To regain trust, some ad executives see a simple solution to Musk’s problems: Find a new CEO. If Musk resigned, as he said he would by the end of this year, that would go a long way to alleviate advertisers’ concerns, sources said.
“He should resign as CEO, stop tweeting, become chair, appoint a board, and put in a governance structure,” said one advertising executive. But the problem is, they said, that “Twitter is now so fundamentally broken that even if you’ve got a new CEO, I’m not confident that that CEO will be around for a month.”
There may even be a middle ground: Musk could remain CEO if he publicly backs and commits to a sales leader with “gravitas” who commits to “very clear, well-informed standards for advertising on Twitter.” Then advertisers “will gladly start to return,” said Schreurs. “I’m pretty sure about that.”
In his conference call with Morgan Stanley, Musk said that Twitter was close to breaking even in profitability by the end of the year. While that may be true at the moment because of how aggressively Musk is cutting costs, he’ll need to also increase revenue to keep Twitter afloat.
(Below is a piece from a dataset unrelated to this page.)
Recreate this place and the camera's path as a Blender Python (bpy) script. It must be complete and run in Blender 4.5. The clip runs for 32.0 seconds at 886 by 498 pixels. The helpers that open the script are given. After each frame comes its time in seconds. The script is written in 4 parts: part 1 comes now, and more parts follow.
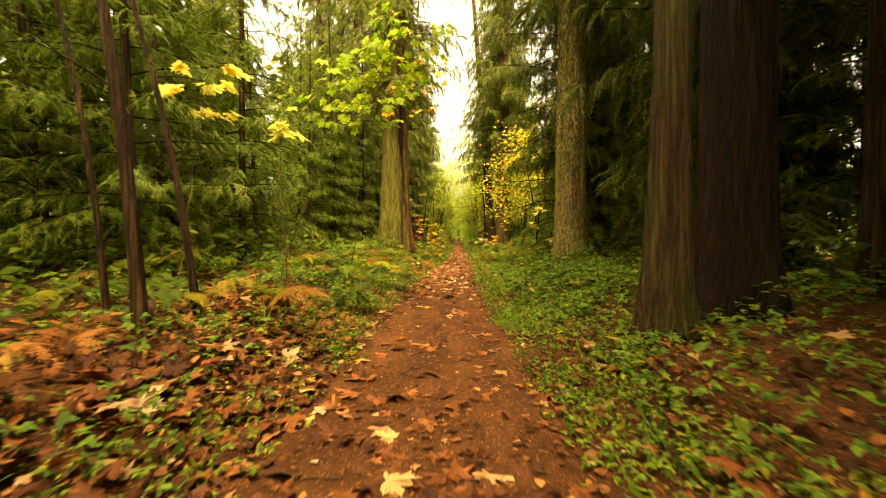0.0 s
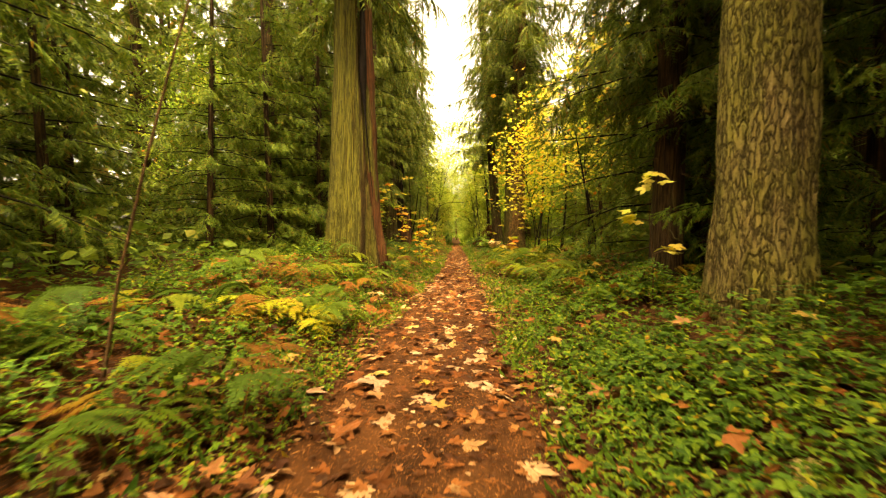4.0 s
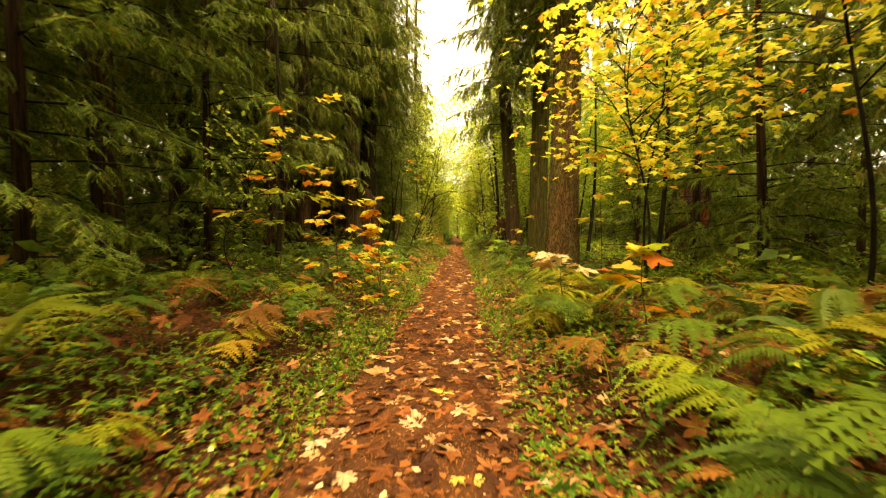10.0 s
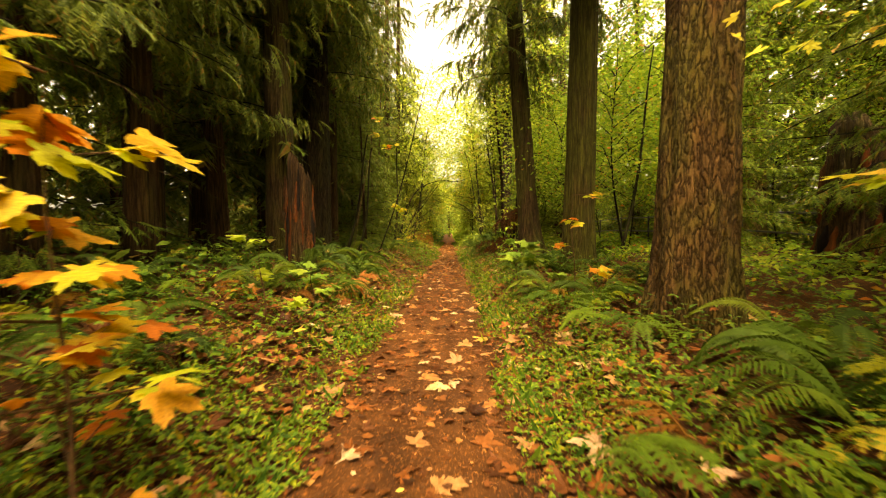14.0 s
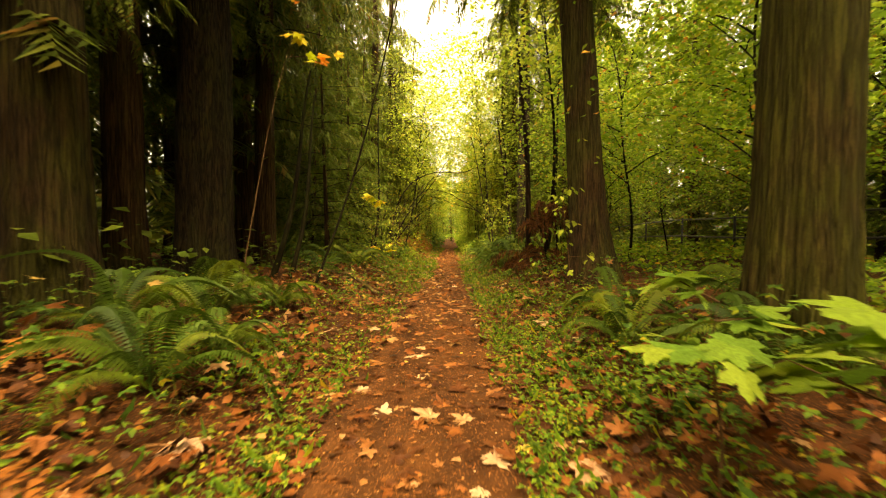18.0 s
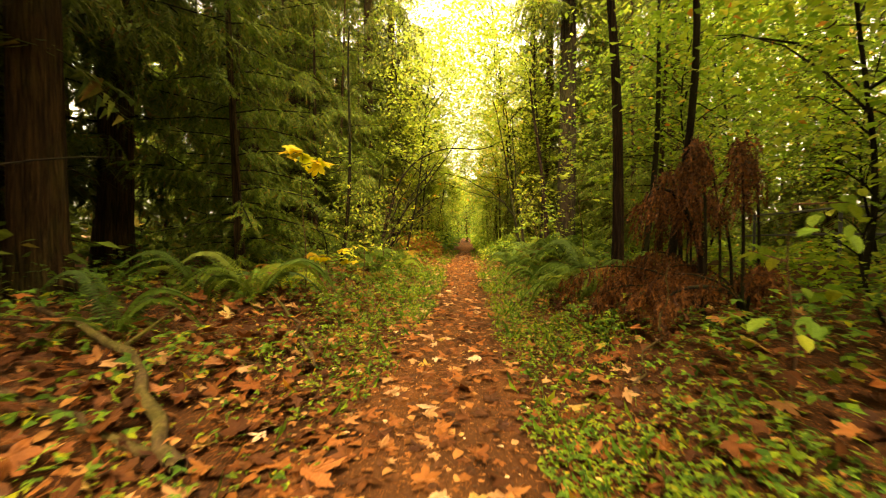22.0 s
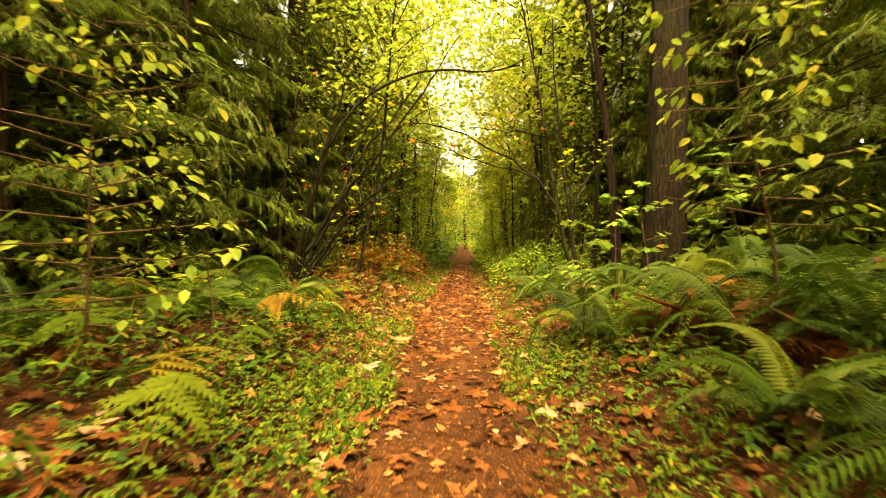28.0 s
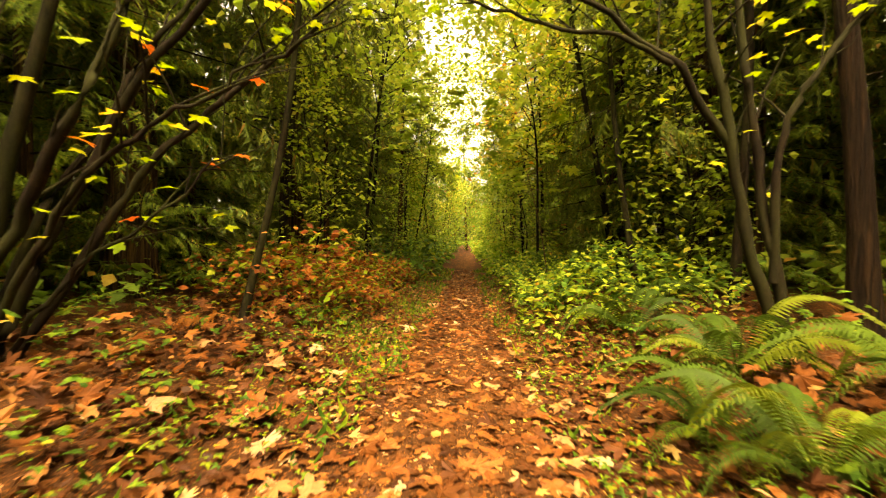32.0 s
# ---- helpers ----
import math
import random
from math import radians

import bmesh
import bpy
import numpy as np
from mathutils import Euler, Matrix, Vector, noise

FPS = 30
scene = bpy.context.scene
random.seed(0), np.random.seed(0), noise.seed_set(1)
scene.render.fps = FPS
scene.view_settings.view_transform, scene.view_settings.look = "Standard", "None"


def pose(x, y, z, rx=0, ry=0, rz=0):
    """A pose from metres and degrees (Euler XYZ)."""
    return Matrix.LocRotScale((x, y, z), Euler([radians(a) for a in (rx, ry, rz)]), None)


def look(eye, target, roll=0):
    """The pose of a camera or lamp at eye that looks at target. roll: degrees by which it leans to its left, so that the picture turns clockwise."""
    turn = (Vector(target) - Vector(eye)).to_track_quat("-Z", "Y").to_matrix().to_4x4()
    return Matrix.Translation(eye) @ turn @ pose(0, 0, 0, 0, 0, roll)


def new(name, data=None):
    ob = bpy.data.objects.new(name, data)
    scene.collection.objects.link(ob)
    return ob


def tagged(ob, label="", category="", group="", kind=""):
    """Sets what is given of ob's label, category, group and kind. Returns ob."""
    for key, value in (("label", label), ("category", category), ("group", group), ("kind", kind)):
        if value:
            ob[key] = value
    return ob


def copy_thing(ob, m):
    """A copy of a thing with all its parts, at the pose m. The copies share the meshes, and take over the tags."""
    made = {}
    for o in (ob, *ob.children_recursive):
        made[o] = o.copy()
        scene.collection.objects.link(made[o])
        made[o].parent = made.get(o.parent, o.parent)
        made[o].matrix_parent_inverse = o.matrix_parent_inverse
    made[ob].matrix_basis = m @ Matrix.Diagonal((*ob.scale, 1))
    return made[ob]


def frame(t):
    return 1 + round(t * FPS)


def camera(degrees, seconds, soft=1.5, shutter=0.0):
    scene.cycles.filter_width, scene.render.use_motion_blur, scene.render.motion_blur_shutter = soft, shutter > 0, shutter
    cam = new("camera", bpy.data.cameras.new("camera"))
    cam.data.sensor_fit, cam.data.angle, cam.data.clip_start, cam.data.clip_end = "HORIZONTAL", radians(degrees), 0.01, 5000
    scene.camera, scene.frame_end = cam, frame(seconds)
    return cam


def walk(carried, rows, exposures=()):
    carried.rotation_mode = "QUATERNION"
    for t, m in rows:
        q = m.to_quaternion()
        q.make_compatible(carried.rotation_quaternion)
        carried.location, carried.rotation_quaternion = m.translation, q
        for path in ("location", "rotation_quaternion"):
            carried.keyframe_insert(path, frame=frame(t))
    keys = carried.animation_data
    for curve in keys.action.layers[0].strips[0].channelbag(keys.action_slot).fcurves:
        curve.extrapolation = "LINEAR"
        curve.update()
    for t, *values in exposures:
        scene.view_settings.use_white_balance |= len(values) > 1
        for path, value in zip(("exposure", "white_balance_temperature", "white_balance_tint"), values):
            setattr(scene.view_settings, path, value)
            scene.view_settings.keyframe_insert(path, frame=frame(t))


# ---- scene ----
EXPO, KELVIN, TINT = 3.07, 14000, 8
SKY, SUN = 0.12, 0.9
cam = camera(97.0, 32.0, 1.2, 0.4)
PATH = [
    (0, (0.050, 0.000, 1.200), (-0.027, 1.998, 1.137), -0.4),
    (0.5, (-0.001, 0.785, 1.200), (-0.075, 2.783, 1.137), -0.4),
    (1, (0.012, 1.531, 1.262), (-0.058, 3.529, 1.203), -0.5),
    (1.5, (-0.037, 2.275, 1.221), (-0.097, 4.273, 1.158), -0.3),
    (2, (-0.025, 3.022, 1.241), (-0.070, 5.020, 1.175), -0.3),
    (2.5, (-0.095, 3.765, 1.241), (-0.151, 5.763, 1.175), -0.1),
    (3, (-0.082, 4.511, 1.221), (-0.138, 6.509, 1.158), -0.3),
    (5.5, (0.036, 7.913, 1.366), (-0.037, 9.910, 1.282), 0.3),
    (6, (0.028, 8.658, 1.324), (-0.045, 10.655, 1.240), 0.3),
    (6.5, (0.083, 9.385, 1.324), (0.021, 11.383, 1.244), 0.3),
    (7, (0.097, 10.111, 1.283), (0.024, 12.108, 1.199), 0.4),
    (7.5, (0.130, 10.858, 1.262), (0.054, 12.855, 1.175), 0.4),
    (8, (0.124, 11.562, 1.221), (0.044, 13.559, 1.137), 0.5),
    (8.5, (0.137, 12.288, 1.221), (0.054, 14.284, 1.140), 0.2),
    (9, (0.173, 12.972, 1.241), (0.090, 14.969, 1.154), 0.3),
    (9.5, (0.187, 13.698, 1.262), (0.110, 15.695, 1.175), 0.2),
    (10, (0.223, 14.362, 1.303), (0.150, 16.359, 1.220), 0.2),
    (10.5, (0.217, 15.066, 1.303), (0.151, 17.063, 1.213), 0.2),
    (11, (0.273, 15.773, 1.283), (0.217, 17.770, 1.192), 0.1),
    (11.5, (0.245, 16.497, 1.221), (0.186, 18.494, 1.123), 0.2),
    (12, (0.258, 17.222, 1.221), (0.199, 19.219, 1.130), -0.1),
    (12.5, (0.232, 17.905, 1.221), (0.184, 19.902, 1.130), 0.1),
    (13, (0.204, 18.629, 1.241), (0.159, 20.626, 1.151), -0.1),
    (13.5, (0.221, 19.272, 1.262), (0.186, 21.269, 1.171), -0.1),
    (14, (0.235, 19.997, 1.262), (0.203, 21.995, 1.171), -0.2),
    (14.5, (0.292, 20.662, 1.283), (0.264, 22.660, 1.192), -0.3),
    (16.5, (0.270, 23.440, 1.300), (0.253, 25.438, 1.223), 0.0),
    (17, (0.277, 24.134, 1.299), (0.252, 26.132, 1.225), -0.0),
    (17.5, (0.270, 24.890, 1.295), (0.239, 26.888, 1.221), 0.1),
    (18, (0.289, 25.621, 1.292), (0.247, 27.620, 1.219), 0.2),
    (18.5, (0.269, 26.390, 1.275), (0.224, 28.388, 1.198), -0.0),
    (19, (0.301, 27.122, 1.297), (0.252, 29.120, 1.224), -0.0),
    (19.5, (0.294, 27.878, 1.268), (0.238, 29.876, 1.195), 0.1),
    (20, (0.313, 28.597, 1.291), (0.240, 30.595, 1.225), 0.0),
    (20.5, (0.294, 29.302, 1.251), (0.204, 31.298, 1.178), 0.1),
    (21, (0.314, 29.995, 1.237), (0.209, 31.991, 1.168), 0.0),
    (21.5, (0.295, 30.675, 1.224), (0.180, 32.671, 1.154), 0.1),
    (22, (0.289, 31.381, 1.222), (0.167, 33.376, 1.152), 0.1),
    (22.5, (0.308, 32.050, 1.234), (0.183, 34.045, 1.168), 0.1),
    (23, (0.327, 32.769, 1.232), (0.205, 34.764, 1.162), -0.1),
    (23.5, (0.372, 33.453, 1.294), (0.274, 35.449, 1.224), -0.1),
    (24, (0.340, 34.134, 1.305), (0.281, 36.132, 1.239), 0.2),
    (24.5, (0.348, 34.739, 1.295), (0.299, 36.737, 1.232), 0.1),
    (25, (0.292, 35.367, 1.245), (0.236, 37.365, 1.172), 0.2),
    (25.5, (0.261, 36.022, 1.233), (0.198, 38.020, 1.163), -0.0),
    (27.5, (0.240, 38.700, 1.200), (0.163, 40.698, 1.165), 0.3),
    (28, (0.270, 39.378, 1.239), (0.158, 41.374, 1.200), 0.3),
    (28.5, (0.255, 40.091, 1.240), (0.136, 42.087, 1.198), 0.3),
    (29, (0.271, 40.805, 1.247), (0.145, 42.801, 1.209), 0.3),
    (29.5, (0.249, 41.524, 1.236), (0.113, 43.519, 1.198), 0.2),
    (30, (0.271, 42.244, 1.243), (0.139, 44.240, 1.202), 0.1),
    (30.5, (0.238, 42.944, 1.232), (0.102, 44.939, 1.194), 0.1),
    (31, (0.236, 43.645, 1.221), (0.104, 45.640, 1.183), 0.1),
    (31.5, (0.230, 44.284, 1.211), (0.119, 46.281, 1.176), 0.2),
    (32, (0.182, 44.896, 1.219), (0.067, 46.893, 1.184), 0.2),
]
walk(cam, [(t, look(eye, target, roll)) for t, eye, target, roll in PATH], [(t, EXPO + e, KELVIN, TINT) for t, e in ((0, 0.25), (3.5, 0.25), (6, -0.1), (7.5, -0.05), (9, 0.2), (12, 0.2), (14, 0.1), (17, -0.05), (18, 0.05), (20, 0.1), (22, 0.25), (25, 0.48), (28, 0.47), (30, 0.4), (32, 0.38))])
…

If Musk doesn’t change his advertising strategy, we may continue to see a degraded, or all-out denigrated, Twitter. Already, Twitter is having reliability problems, with an uptick in network outages and product glitches. That will only increase if the company can’t afford to pay its staff to run the site well.
One former employee on Twitter’s sales team who spoke with Vox on the condition of anonymity for fear of professional repercussions said that when Musk took over Twitter, they were initially hopeful that he might be able to energize the company’s advertising operations and make the company more profitable and competitive.
Instead, Elon is “crushing the company and everything that it built,” they said. “For what end, I don’t know.”